Cuando era un chaval y hacia alguna travesura en el pueblo no entiendo cómo siempre te veía algún mayor que no dudaba en amenazarte con “ya verás cuando vea a tu padre y se lo diga”. Y se lo decía y propagaba por el pueblo, en plan chivato, aunque no fuera el alguacil, a más personas tu fechoría. Quiero avisar al urbanita con este ejemplo de que tu vida en el pueblo tiene mucha menos privacidad que en la ciudad.

En numerosos casos, las mañanas y tardes de pegar la hebra se utilizan más para descoser que coser relaciones humanas. Y se cortan muchos trajes; y no se sabe cómo fulanito hace esto o aquello; o anda que la nieta de menganito menuda es. De manera que existe bastante presión social porque al final se sabe todo de cada hijo de vecino, le guste a uno o no. Y poco a poco esa idea idílica de vivir en un pueblo pequeño se va desvaneciendo.
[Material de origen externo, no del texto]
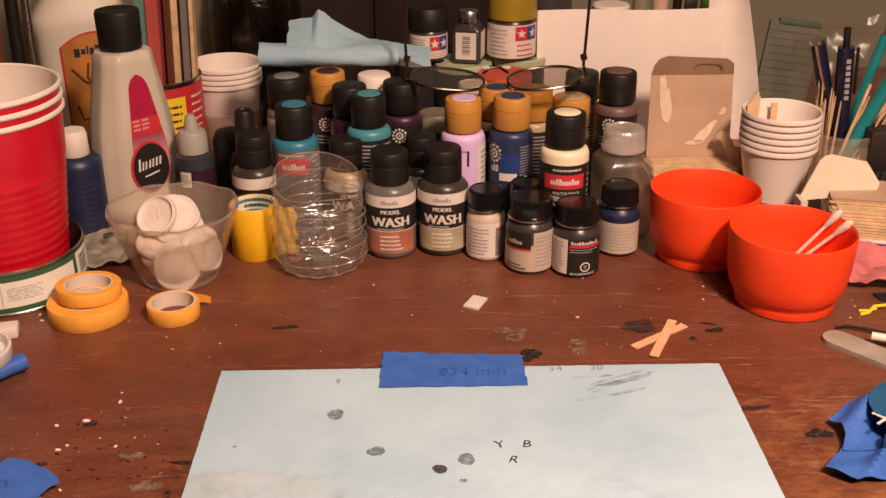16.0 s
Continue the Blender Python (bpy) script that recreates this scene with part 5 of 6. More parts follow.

Lo mismo que me gusta recuperar al urbanita lo haría con el dominguero, cuya figura siempre estuvo en la lista de los mal vistos. Y sí, en carretera se les nota que no ha cogido el coche en toda la semana, pero si no tienen pueblo me parece estupendo que salgan de la ciudad a pasar un día de campo. Aunque ahora eso de hacer la paella entre amigos se ha fastidiado en parte por la prohibición de hacer lumbre, sustituida por el ya clásico hornillo de gas portátil de acampada, que no es lo mismo.

Se me olvidaba: vivo en una pedanía serrana de 13 o 14 habitantes.